One Sweden Democrats activist that basically hasn’t changed his politics in more than 30-plus-years is Tommy Hansson. In a recent article posted at the Rev. Sun Myung Moon’s Unification Church’s Family Federation for World Peace and Unification web site titled “Unificationist Pioneers a Political Path in Sweden,” Hansson, a longtime member of the Unification Church and currently a key operative in the Sweden Democrats, described his political journey from being motivated by anti-communism to join the Unification Church in 1974, to being a Sweden Democrats official.

The introduction to Hansson’s piece pointed out that he “has been fighting the war of ideas against Communism for decades…. [and] In September he enjoyed some long-overdue rewards as his political party, the Sweden Democrats, won their place in the Swedish Parliament on Sept. 19, 2010.”

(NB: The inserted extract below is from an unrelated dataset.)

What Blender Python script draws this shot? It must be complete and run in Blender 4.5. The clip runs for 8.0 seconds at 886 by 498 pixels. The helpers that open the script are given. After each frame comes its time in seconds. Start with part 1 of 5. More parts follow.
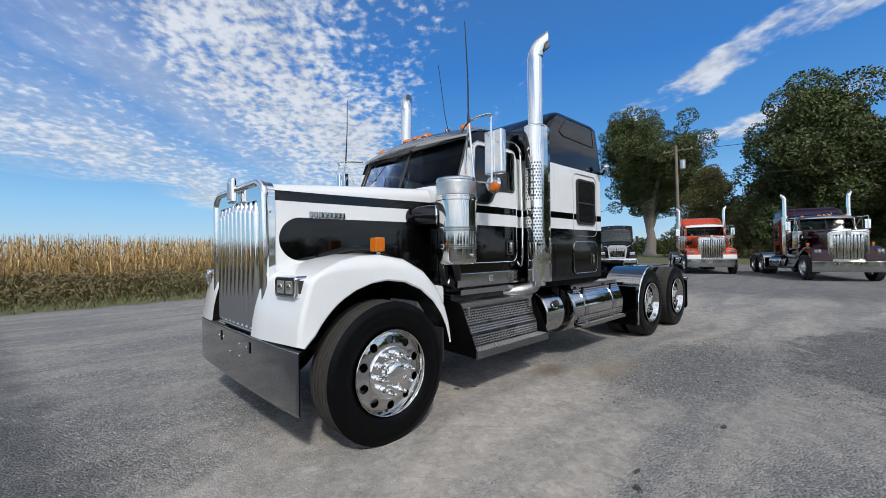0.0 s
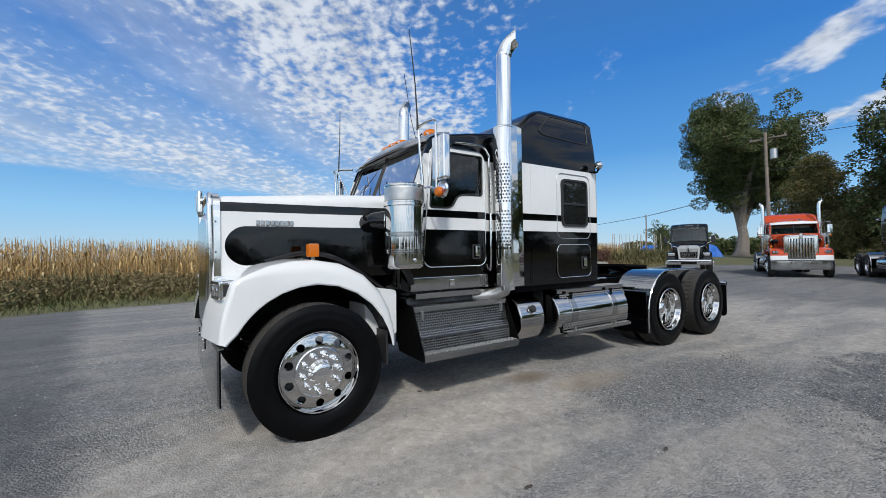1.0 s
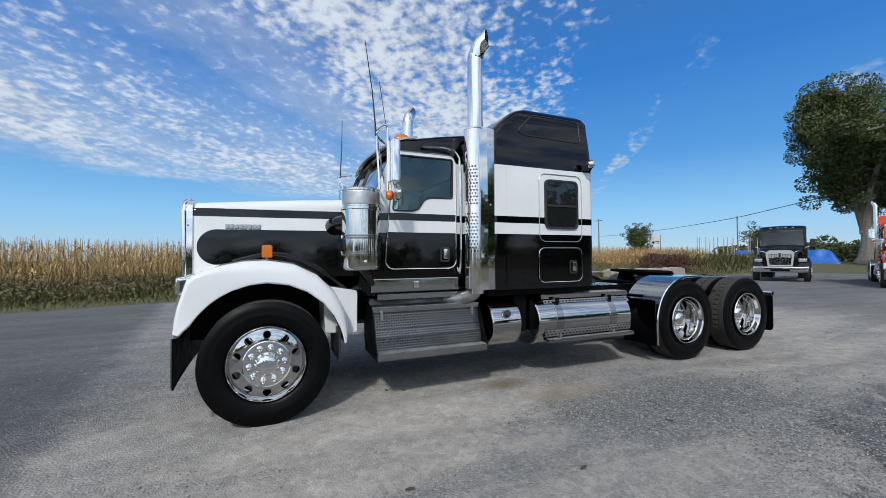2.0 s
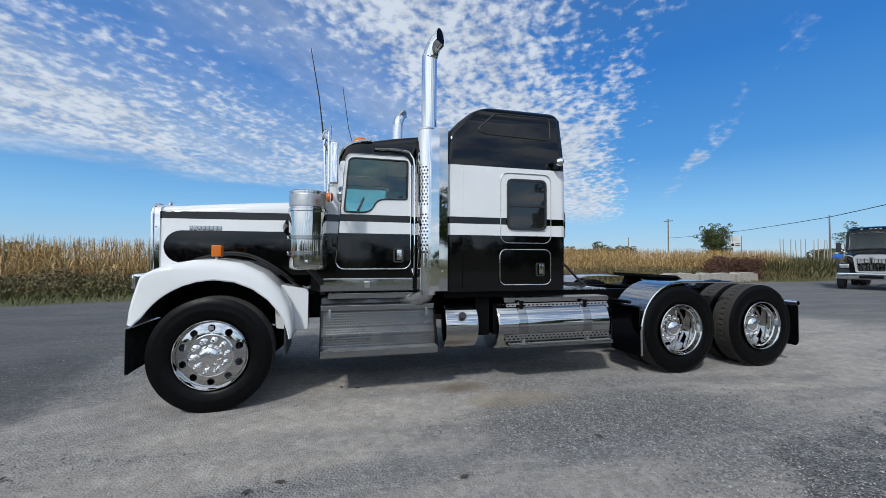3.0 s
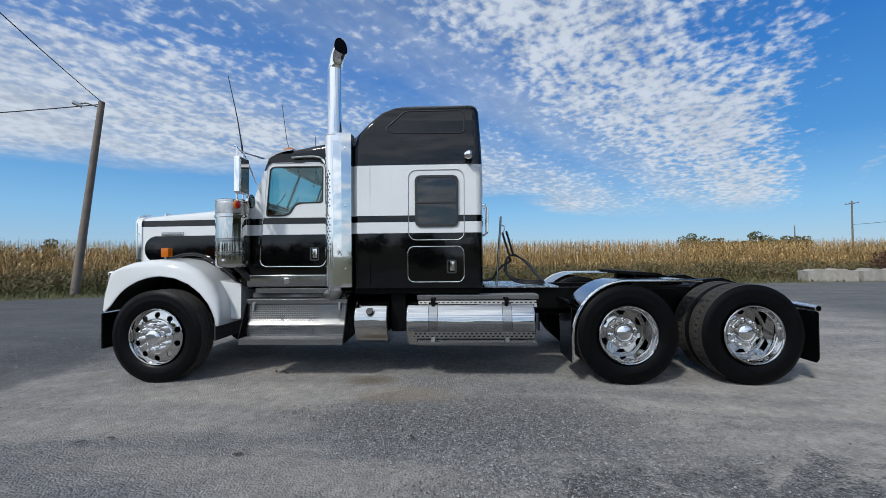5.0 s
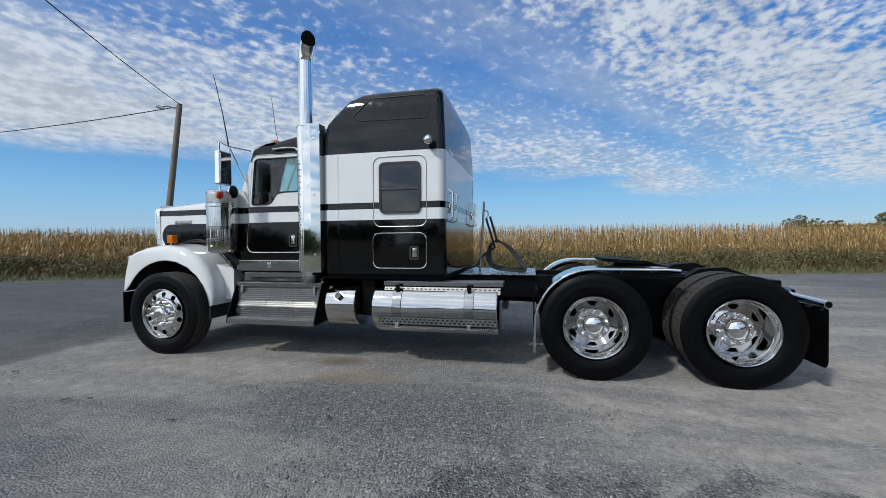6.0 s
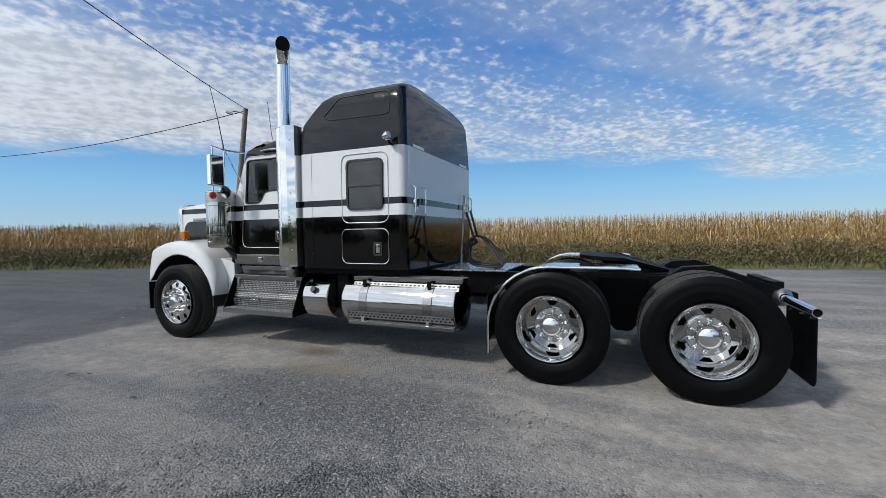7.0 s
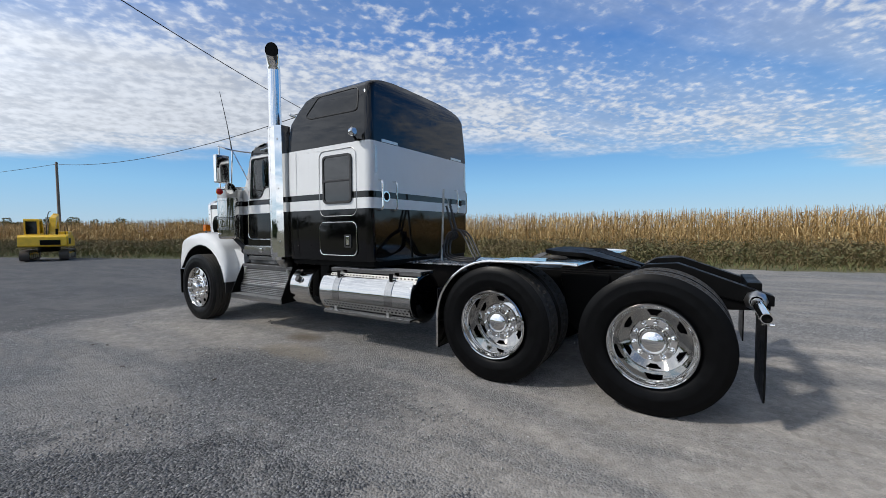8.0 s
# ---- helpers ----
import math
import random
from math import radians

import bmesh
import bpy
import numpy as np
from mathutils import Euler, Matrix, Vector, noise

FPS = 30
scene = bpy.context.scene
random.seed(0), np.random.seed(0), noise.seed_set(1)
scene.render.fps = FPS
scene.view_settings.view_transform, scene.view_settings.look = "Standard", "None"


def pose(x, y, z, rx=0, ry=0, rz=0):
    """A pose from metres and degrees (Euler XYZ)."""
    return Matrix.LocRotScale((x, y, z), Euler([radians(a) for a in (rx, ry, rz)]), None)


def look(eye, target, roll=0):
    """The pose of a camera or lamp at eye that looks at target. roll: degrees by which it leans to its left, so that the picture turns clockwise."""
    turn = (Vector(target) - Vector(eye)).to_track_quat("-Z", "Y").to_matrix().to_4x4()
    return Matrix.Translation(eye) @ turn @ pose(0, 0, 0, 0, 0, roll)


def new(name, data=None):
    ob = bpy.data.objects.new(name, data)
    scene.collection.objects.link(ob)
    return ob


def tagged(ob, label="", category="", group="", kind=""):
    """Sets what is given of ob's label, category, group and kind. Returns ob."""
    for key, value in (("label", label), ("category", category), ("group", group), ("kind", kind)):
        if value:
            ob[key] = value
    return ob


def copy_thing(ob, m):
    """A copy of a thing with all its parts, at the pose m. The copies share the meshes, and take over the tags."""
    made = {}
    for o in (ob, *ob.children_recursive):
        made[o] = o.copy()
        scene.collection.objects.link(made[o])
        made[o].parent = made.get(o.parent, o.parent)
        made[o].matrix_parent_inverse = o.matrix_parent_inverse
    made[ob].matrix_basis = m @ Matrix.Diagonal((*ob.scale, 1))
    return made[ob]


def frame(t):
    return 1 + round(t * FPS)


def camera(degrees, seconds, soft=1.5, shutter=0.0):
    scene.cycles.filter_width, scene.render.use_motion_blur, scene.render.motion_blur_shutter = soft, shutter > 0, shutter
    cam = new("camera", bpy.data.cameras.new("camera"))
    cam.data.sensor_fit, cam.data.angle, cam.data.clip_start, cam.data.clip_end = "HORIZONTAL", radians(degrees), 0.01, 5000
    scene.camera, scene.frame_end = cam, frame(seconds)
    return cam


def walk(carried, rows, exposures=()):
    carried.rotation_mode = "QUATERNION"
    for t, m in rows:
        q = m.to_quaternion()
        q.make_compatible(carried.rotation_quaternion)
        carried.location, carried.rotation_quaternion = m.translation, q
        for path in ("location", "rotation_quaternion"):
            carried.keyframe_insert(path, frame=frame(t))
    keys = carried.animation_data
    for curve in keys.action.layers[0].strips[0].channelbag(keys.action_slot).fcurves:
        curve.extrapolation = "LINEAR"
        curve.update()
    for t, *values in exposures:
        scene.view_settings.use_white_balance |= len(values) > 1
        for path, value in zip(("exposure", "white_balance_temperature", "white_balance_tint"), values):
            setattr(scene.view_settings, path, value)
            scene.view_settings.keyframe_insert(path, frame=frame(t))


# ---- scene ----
cam = camera(94.9, 8.0, soft=0.85)
PATH = [
    (0, (-1.838, -3.672, 1.385), (-0.45, -2.232, 1.399), -0.8),
    (0.5, (-1.401, -4.066, 1.38), (-0.129, -2.523, 1.403), -0.9),
    (1, (-0.986, -4.423, 1.402), (0.131, -2.765, 1.426), -1.0),
    (1.2, (-0.791, -4.529, 1.376), (0.257, -2.826, 1.408), -0.7),
    (2.3, (0.309, -5.141, 1.386), (1.02, -3.273, 1.433), -0.3),
    (2.5, (0.539, -5.203, 1.387), (1.191, -3.313, 1.438), -0.1),
    (3, (1.092, -5.384, 1.38), (1.608, -3.452, 1.429), 0.2),
    (3.5, (1.661, -5.527, 1.384), (2.033, -3.562, 1.437), 0.1),
    (4, (2.238, -5.6, 1.419), (2.468, -3.614, 1.473), -0.0),
    (4.5, (2.859, -5.722, 1.417), (2.942, -3.724, 1.461), -0.3),
    (4.7, (3.105, -5.729, 1.384), (3.127, -3.729, 1.422), -0.4),
    (5.8, (4.466, -5.587, 1.402), (4.091, -3.623, 1.389), -0.5),
    (6, (4.694, -5.535, 1.394), (4.26, -3.583, 1.355), -0.5),
    (6.5, (5.277, -5.319, 1.422), (4.667, -3.415, 1.358), -0.5),
    (7, (5.854, -5.133, 1.438), (5.085, -3.288, 1.357), -0.8),
    (7.5, (6.361, -4.834, 1.422), (5.44, -3.061, 1.333), -0.8),
    (8, (6.945, -4.585, 1.396), (5.863, -2.905, 1.298), -0.5),
]
walk(cam, [(t, look(eye, target, roll)) for t, eye, target, roll in PATH], exposures=[(0.0, -0.12, 6280, 10), (1.0, -0.12, 6230, 9), (2.5, -0.18, 6030, 8), (4.5, -0.29, 6010, 8), (6.0, -0.29, 6080, 8), (7.0, -0.22, 6230, 9), (8.0, -0.16, 6330, 10)])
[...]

Hansson wrote that he “joined the church mainly out of political interest, since I was an activist in the anti-communist and youthful organization of Democratic Alliance.” Although he claimed to have “never tried to hide the fact that [he] was a Unificationist,” he “did not parade that fact.” In 1980, Hansson worked as an intern in New York at the News World, founded by Unification Church members, and he later became a stringer in Sweden for the News World’s successor publication, the New York City Tribune.

While in New York, Hansson decided that he “could never become a good full-time missionary for the church,” so he “decided to focus on … writing and politics.” In the 1980s, he became chairman of the Swedish Angola Groups and wrote a “number of op-eds and articles for different publications in Sweden and abroad,” in support of “the anti-communist guerrilla movement UNITA in Angola, led by Dr. Jonas Savimbi.”

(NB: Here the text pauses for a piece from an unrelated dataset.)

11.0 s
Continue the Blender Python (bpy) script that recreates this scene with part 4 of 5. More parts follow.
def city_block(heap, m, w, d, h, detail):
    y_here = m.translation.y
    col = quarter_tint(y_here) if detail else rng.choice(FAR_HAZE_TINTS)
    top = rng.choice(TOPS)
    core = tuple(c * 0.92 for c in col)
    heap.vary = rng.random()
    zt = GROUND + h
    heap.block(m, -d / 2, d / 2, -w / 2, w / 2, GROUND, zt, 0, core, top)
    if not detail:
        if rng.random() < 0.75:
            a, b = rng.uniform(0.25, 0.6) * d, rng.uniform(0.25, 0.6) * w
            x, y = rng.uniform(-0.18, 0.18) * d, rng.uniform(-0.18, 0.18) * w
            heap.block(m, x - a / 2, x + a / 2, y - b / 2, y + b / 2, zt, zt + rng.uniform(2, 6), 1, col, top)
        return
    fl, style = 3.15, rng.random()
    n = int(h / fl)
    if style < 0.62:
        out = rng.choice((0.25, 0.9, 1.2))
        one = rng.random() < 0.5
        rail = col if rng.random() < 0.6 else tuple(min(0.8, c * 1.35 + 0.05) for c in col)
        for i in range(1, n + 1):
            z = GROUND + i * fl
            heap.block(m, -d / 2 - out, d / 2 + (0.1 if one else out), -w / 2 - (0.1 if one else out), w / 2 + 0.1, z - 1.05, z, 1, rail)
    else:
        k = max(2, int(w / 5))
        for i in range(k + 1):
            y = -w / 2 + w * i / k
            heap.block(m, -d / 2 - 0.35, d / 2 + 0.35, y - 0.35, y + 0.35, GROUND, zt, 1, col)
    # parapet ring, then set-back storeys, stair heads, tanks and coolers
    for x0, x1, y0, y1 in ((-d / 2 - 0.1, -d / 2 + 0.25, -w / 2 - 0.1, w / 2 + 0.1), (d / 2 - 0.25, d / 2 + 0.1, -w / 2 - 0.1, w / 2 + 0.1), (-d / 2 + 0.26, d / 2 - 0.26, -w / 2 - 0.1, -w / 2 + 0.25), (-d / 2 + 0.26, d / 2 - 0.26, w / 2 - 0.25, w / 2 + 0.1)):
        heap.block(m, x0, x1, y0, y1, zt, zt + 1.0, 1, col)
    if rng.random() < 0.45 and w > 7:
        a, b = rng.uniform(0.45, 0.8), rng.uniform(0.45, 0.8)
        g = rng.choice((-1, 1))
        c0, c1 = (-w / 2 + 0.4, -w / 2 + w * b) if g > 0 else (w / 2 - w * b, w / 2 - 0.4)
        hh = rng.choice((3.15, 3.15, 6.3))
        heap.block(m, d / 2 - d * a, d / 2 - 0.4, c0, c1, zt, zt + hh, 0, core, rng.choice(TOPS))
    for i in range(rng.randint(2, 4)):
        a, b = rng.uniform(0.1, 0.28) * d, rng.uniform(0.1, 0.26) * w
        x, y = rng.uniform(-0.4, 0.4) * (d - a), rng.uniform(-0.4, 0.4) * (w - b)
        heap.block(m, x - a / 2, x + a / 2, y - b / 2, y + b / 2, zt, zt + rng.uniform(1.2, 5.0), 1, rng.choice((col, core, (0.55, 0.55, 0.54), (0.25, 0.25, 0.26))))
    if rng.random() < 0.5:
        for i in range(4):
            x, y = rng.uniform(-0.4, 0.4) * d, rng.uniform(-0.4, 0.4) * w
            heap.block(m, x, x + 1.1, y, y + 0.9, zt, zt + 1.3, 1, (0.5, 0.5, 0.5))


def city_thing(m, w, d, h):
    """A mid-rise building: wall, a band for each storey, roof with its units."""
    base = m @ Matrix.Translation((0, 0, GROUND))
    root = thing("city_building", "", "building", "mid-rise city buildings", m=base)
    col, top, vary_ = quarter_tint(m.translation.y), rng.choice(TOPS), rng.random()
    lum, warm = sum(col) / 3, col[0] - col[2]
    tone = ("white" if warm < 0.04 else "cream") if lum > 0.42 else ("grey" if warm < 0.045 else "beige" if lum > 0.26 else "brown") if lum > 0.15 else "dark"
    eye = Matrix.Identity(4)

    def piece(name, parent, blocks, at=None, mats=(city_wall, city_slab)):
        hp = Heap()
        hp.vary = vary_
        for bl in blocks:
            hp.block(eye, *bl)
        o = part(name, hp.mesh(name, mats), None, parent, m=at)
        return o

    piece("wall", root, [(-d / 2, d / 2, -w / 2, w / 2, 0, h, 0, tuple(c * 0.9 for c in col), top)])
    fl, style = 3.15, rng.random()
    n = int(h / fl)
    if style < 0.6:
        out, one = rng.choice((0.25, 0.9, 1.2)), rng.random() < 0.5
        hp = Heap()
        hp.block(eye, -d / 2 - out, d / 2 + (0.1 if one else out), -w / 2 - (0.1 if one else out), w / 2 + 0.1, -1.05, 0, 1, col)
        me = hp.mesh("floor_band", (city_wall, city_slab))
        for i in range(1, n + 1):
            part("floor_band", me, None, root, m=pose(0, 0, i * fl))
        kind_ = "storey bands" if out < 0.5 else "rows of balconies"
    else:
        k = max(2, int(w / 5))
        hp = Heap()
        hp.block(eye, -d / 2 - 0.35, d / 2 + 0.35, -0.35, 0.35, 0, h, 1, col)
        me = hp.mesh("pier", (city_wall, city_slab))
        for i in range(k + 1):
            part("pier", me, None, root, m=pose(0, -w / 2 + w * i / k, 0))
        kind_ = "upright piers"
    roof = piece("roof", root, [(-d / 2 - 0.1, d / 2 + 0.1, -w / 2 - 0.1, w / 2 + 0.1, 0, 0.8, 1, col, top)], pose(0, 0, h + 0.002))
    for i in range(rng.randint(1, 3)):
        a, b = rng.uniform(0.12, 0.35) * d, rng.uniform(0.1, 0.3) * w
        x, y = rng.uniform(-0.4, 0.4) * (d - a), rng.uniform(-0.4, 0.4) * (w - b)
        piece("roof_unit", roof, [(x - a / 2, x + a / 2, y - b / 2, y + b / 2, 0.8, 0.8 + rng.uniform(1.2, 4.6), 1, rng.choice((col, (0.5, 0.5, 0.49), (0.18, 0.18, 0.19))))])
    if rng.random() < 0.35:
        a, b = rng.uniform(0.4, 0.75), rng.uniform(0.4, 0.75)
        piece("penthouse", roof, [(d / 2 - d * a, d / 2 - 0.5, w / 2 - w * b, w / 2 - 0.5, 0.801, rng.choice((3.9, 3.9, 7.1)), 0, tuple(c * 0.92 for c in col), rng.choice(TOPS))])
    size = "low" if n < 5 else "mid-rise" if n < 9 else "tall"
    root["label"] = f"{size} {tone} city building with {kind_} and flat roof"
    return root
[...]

With the collapse of the Soviet Union and the end of the “Cold War,” Hansson faced a dilemma over “what to do next.” He was asked by a local representative of a party called New Democracy “to be a candidate in the coming communal elections in Sodertalje,” and he accepted; “I was familiar with Rev. Moon’s concept of Hometown Messiahs, and I thought I could become a kind of political Messiah in my hometown.”

While his “membership in the Unification Church … became an issue early in my political engagement in Sodertalje, creating headlines in the local paper, but was hardly seen as worse than my anti-communist past in general. People who knew me realized that I was quite a normal guy with limited fanatical tendencies.” As part of his “limited fanatical tendencies,” Hansson wrote that he “made headlines by, for example, protesting against public money given to socialist theatre groups and taking a stand against gay partnership and immoral art exhibitions.”

Hansson joined the Sweden Democrats in 2008, and was “elected to local and regional boards in the Stockholm area.” He maintained that the Sweden Democrats “are generally misunderstood as a ‘xenophobic’ or ‘racist’ party because, due to its view that immigration, especially from the Muslim world, should be heavily restricted.” He stated that “Swedish immigration policy” has led “to alarming consequences such as a growing mob-style criminality, widespread unemployment in ‘problem areas’ in large cities such as Stockholm, Gothenburg, and Malmoe, and a general sense of alienation.”

He attributed his party’s success in the September elections “to the party’s willingness to address controversial issues such as immigration and Islamization and the shrinking of Swedish national defence.”

“It should be noted that SD’s international guiding-star is the Danish People’s Party,” Hansson wrote, “which began as a small party under the leadership of Pia Kjaersgaard but is now quite influential in Danish governmental policy. Many liberals and leftists now fear the same thing will happen in Sweden.”

David Landes, editor of the daily English language Stockholm online paper The Local, told Haaretz that he does “not equate this reformed Nazi party … with anti-Semitism per se. It’s that Swedish brand of Nazism which is more about preserving the traditions and strength of the white Nordic race than about wanting to crack the skulls of Jews.”

But for his sudden and untimely death of a heart attack in November 2004, it would not be unreasonable to suspect that Larsson would be hard at work investigating and writing about the rise of the far-right Sweden Democrats.